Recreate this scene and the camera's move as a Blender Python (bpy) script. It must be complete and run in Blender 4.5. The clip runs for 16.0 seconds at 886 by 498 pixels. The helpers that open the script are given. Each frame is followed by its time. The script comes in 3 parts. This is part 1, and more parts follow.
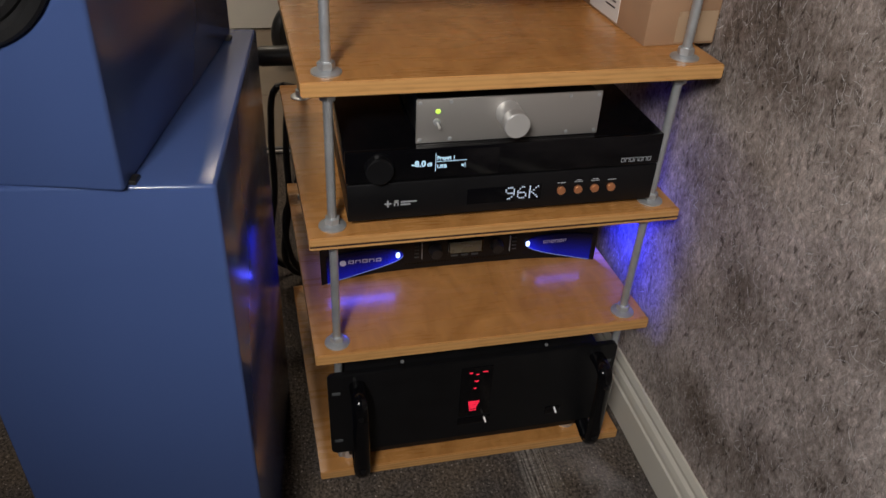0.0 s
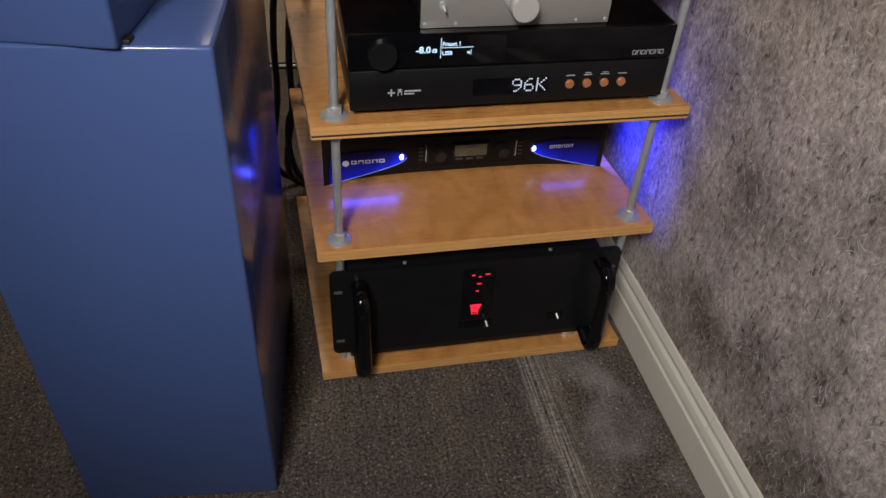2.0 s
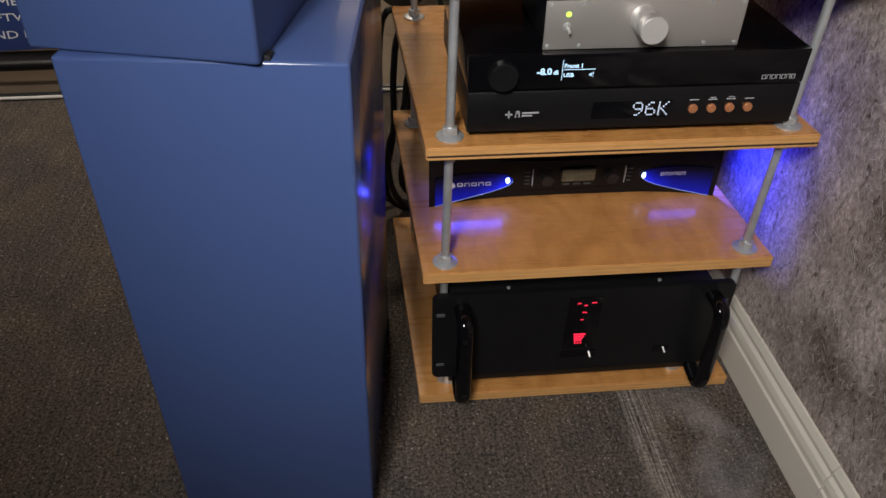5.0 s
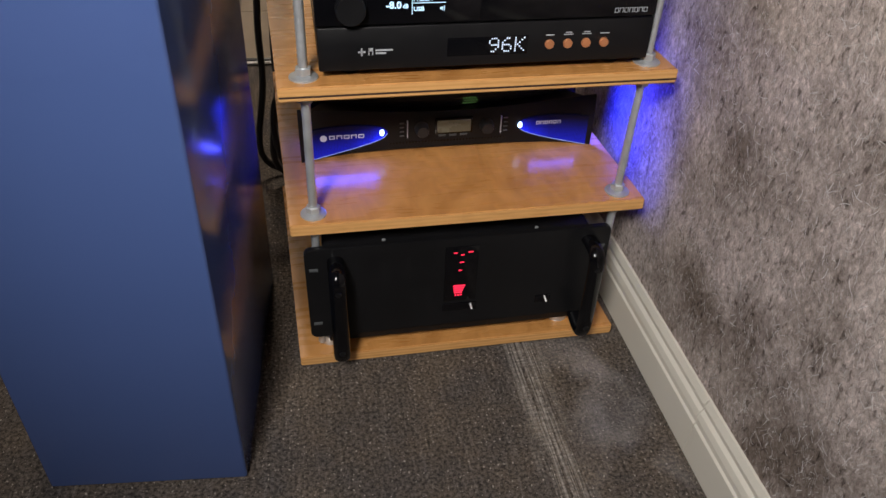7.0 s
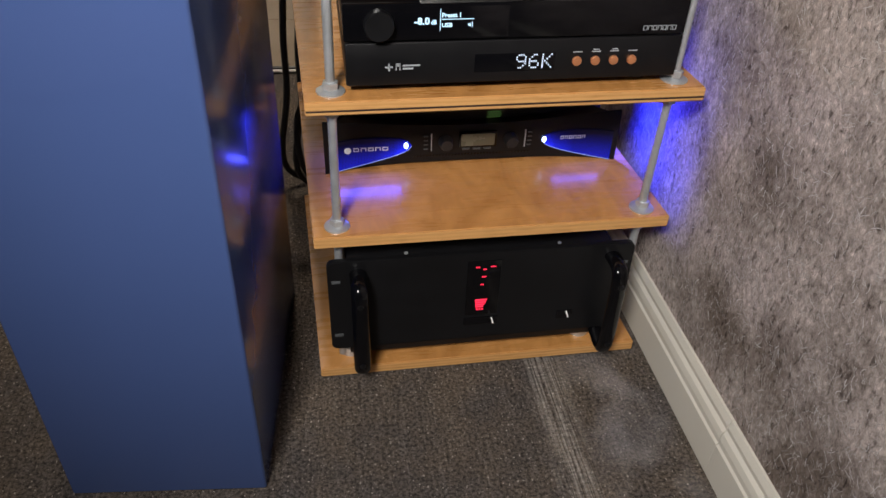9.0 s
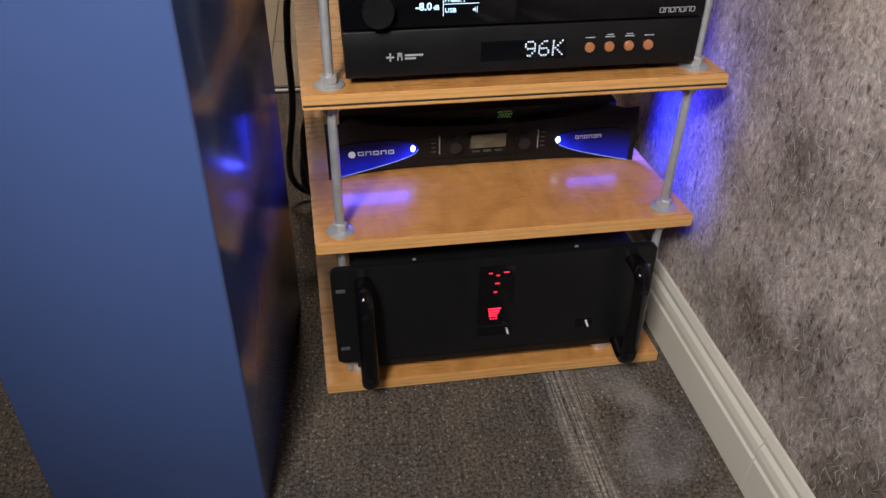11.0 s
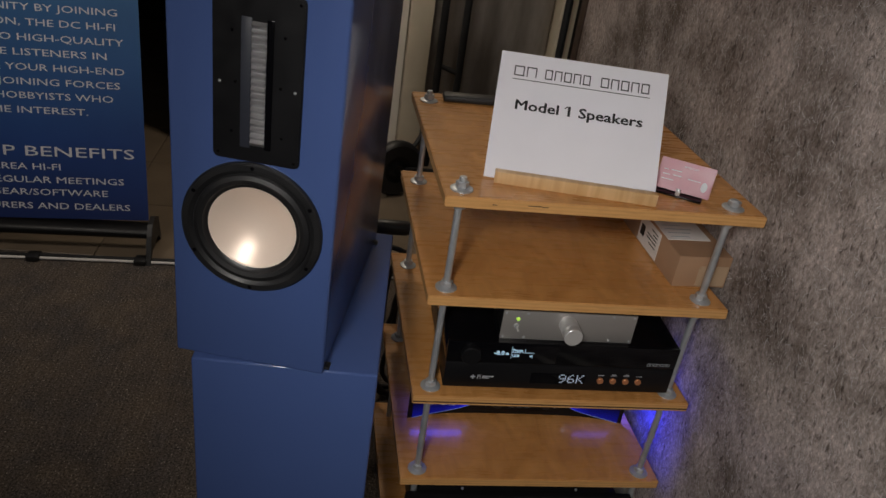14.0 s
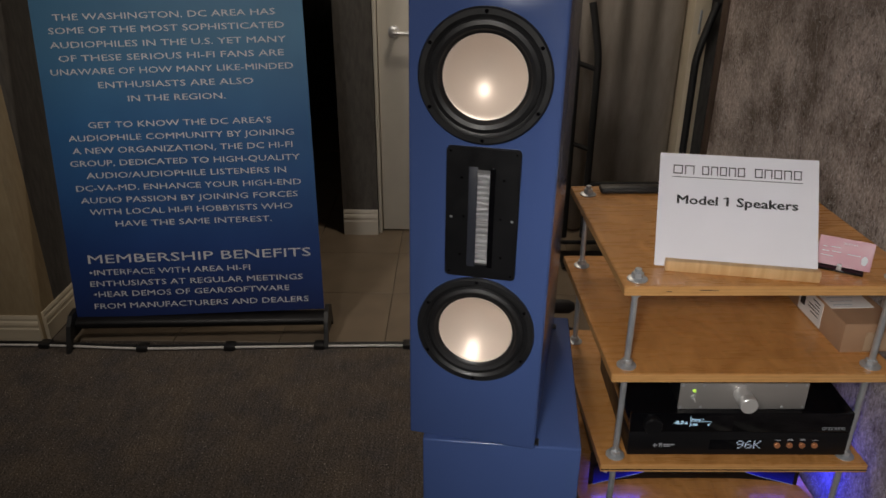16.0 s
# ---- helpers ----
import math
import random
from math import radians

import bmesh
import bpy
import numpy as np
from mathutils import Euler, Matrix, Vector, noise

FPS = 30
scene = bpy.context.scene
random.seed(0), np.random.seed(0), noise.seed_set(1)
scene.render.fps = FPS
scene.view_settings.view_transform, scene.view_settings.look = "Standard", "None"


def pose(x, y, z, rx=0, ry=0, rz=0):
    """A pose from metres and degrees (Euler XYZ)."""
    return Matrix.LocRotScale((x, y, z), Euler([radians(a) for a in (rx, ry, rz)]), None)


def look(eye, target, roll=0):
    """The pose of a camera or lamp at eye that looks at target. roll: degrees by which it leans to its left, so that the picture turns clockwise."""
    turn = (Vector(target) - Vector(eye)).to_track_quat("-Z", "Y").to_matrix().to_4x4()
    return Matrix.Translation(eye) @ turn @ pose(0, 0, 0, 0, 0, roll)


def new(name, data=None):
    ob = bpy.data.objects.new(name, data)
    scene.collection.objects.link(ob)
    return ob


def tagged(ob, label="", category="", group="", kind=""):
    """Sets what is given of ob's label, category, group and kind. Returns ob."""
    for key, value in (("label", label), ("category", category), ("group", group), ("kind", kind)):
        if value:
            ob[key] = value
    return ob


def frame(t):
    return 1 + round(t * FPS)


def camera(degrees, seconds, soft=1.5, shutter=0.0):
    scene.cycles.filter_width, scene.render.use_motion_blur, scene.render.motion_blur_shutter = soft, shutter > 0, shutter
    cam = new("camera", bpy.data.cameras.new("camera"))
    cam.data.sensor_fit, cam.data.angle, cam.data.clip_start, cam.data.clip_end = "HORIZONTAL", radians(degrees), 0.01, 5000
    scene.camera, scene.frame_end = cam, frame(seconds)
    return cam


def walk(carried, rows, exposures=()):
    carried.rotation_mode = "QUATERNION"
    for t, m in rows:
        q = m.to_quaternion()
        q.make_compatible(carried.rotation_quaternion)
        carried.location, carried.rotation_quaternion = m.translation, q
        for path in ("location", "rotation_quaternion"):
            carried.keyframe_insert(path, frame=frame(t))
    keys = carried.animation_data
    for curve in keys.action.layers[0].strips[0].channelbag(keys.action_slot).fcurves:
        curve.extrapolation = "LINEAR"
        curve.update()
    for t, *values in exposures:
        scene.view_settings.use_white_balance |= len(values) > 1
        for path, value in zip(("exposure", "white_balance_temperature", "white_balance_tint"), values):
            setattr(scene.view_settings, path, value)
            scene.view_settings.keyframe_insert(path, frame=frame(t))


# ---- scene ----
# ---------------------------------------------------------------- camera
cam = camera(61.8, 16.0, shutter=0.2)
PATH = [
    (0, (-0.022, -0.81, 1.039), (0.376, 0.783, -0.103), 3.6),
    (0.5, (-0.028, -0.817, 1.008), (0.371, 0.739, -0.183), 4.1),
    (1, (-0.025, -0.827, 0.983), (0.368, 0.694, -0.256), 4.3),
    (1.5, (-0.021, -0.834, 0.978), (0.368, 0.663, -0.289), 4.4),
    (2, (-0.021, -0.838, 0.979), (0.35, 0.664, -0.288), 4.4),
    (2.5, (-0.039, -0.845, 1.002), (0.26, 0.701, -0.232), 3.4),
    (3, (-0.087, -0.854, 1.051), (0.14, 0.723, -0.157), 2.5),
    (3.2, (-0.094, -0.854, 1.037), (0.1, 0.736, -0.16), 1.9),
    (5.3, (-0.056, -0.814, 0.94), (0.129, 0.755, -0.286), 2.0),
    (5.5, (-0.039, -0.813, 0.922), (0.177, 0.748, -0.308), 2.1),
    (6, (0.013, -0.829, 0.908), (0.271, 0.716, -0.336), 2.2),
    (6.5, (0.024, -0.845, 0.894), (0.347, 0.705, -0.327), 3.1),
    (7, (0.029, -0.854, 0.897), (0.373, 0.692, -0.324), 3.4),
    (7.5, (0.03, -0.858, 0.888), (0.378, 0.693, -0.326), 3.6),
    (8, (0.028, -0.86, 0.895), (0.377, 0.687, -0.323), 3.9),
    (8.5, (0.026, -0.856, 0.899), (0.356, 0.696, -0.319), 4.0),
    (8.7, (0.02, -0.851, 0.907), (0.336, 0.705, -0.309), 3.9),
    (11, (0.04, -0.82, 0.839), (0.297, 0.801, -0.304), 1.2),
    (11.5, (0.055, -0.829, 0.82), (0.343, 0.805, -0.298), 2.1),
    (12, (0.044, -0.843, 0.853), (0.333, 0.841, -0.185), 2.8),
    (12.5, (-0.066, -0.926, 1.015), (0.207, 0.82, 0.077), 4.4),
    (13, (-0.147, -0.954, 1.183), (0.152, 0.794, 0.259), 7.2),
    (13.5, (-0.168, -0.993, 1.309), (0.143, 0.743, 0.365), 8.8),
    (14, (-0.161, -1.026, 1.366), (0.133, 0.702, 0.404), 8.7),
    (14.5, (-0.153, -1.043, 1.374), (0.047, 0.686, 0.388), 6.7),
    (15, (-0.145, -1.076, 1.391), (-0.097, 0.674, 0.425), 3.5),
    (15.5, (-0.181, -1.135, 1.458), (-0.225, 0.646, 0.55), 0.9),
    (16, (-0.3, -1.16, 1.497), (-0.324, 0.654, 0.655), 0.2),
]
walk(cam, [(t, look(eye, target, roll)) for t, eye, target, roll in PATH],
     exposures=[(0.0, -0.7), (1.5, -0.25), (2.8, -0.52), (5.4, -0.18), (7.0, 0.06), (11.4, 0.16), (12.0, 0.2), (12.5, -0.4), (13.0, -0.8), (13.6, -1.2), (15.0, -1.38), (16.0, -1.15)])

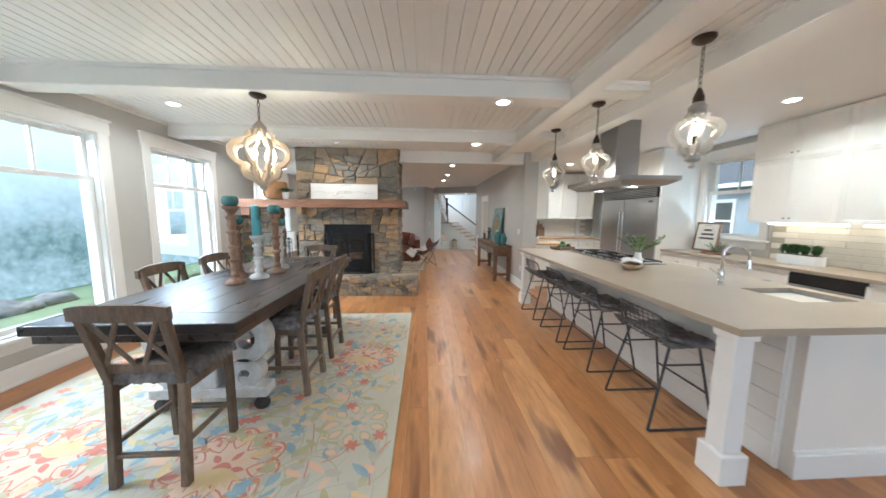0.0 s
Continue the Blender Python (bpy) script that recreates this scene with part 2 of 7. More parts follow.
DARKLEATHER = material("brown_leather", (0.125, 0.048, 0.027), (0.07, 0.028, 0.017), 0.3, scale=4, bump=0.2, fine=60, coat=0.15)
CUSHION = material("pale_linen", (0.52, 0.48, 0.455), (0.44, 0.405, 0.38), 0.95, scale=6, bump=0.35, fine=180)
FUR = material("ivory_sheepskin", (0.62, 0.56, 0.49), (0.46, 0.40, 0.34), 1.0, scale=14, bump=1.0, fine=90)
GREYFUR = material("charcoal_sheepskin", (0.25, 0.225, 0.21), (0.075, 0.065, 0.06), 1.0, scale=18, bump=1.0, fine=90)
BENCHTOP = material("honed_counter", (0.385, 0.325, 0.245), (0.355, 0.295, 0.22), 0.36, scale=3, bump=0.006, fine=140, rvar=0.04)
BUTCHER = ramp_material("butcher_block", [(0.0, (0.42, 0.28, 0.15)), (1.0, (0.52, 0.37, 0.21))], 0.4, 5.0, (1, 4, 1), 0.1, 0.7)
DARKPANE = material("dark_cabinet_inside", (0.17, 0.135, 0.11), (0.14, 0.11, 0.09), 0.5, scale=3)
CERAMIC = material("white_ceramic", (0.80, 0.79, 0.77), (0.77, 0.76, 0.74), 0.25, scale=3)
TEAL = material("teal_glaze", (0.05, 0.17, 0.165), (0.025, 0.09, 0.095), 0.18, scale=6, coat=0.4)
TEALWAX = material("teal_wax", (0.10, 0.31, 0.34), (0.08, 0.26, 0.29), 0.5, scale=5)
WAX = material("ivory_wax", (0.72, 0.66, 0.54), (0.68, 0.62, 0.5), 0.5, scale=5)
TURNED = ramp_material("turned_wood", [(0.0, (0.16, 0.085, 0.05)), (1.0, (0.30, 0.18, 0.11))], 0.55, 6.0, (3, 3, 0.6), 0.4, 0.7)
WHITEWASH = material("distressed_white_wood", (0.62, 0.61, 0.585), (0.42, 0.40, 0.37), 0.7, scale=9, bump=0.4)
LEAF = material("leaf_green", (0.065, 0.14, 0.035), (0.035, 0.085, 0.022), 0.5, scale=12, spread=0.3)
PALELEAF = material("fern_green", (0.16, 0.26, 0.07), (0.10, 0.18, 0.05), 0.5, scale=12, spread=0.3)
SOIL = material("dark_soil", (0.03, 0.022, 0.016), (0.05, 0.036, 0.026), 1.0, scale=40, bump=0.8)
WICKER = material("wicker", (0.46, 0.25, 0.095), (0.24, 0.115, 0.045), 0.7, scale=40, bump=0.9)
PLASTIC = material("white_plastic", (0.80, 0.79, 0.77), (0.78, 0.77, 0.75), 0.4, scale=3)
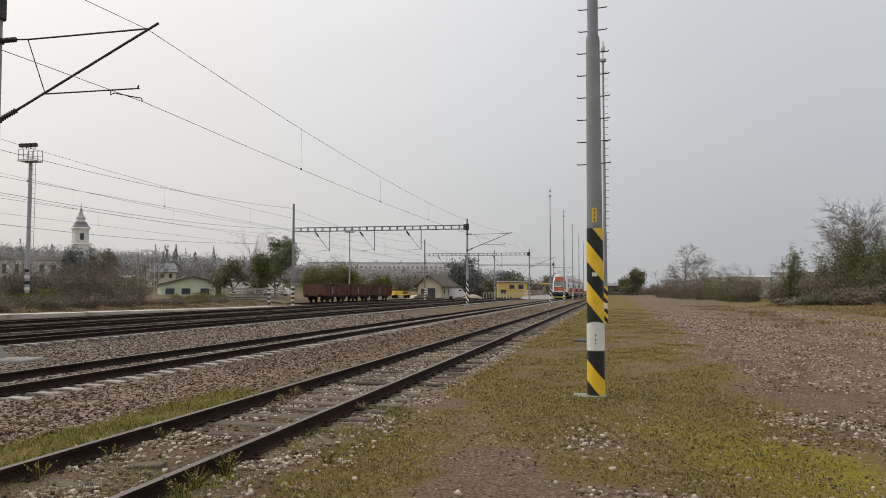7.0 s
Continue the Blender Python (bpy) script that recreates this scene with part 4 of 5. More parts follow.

* **What you need to do**:
Give again only the lines that run from the line with "curve.update()" to the line with "scene.view_settings.keyframe_insert(path, frame=frame(t))". Include both of those lines exactly as written.

* **Exercise response**:
        curve.update()
    for t, *values in exposures:
        scene.view_settings.use_white_balance |= len(values) > 1
        for path, value in zip(("exposure", "white_balance_temperature", "white_balance_tint"), values):
            setattr(scene.view_settings, path, value)
            scene.view_settings.keyframe_insert(path, frame=frame(t))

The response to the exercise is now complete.